Миха передал мне бинокль, позволявший наблюдать за жизнью в долине. Там было село. По дороге тащился автобус с красными газовыми баллонами на крыше. И торчала вышка военной части. Всё внизу выглядело каким-то мелочным. Как будто мы, сидевшие на обрыве, многое знали о людях, живущих внизу, и только в силу великодушия не вмешивались в их жизнь, оставляли их самих решать свои проблемки. Вернулись к жилью отшельника, захватили Уту, и вчетвером пошли в сторожку, там ночевали.

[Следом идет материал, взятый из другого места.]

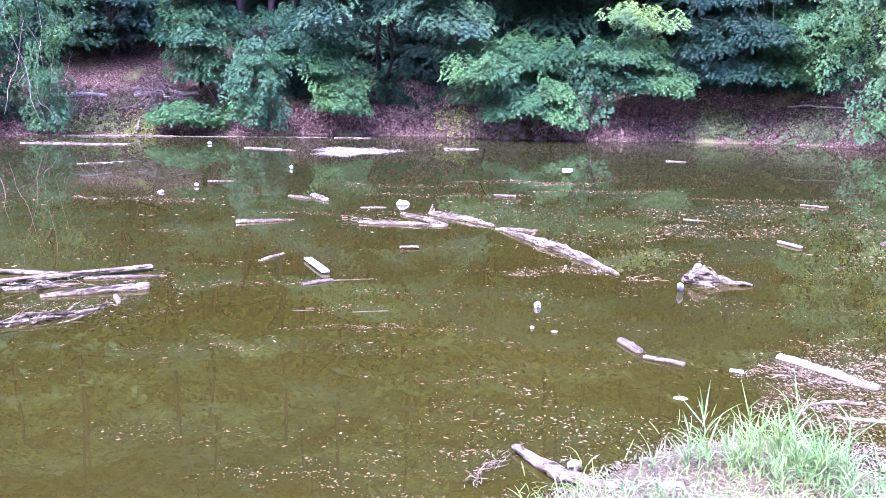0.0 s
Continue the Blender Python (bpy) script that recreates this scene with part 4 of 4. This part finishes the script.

Коля с пакетом «ништяков» пошел к себе под скалу, прочь от людей. Миха остался ждать Василича, чтобы передать ему «дела», точнее, козу, двух свиней и пропеллер-ветряк (не подключенный). А мы с Утой стали спускаться в утренний город. Сначала пошли дачные строения и автодром, потом уже частный сектор. «Слышишь запах? — принюхался Ута. — Можжевельник во дворе пилят, что я тебе говорил». Я спрашивал Уту, чтобы идти не молча, про его работу. Он сказал, что скупщиков б/у телефонов в городе шестеро. А мастеров по ремонту — всего двое. «Сложно?» (Я спросил.) «Да нет… Экран поменять, например, вообще ерунда. Одним словом, «лего».

Я еще спросил, ответил ли Ута на звонок и на какой по счету. «Ответил, еще на скале, сам ей позвонил, когда она СМСку прислала». — «Что же она тебе написала? — Я пошутил: — Главные слова?» — «Да не, она написала: «Ты что, издеваешься?!» Потом Ута сказал (вот это были они, главные слова): «Теперь уже и домой хочется». И добавил: «И за собаку я соскучился».

Вокруг себя мы видели множество людей, погруженных в заботы текущего (а это был Вторник) дня. А потом и вовсе смешались с ними, ожидавшими маршрутку второй номер. Мы чувствовали какую-то отстраненность от них, но высокомерия не было в нас. И люди это чувствовали. Потому что, уж вы мне поверьте, люди — как собаки, и многое именно что чувствуют нутром, просто воспитание не позволяет им рычать на незнакомых.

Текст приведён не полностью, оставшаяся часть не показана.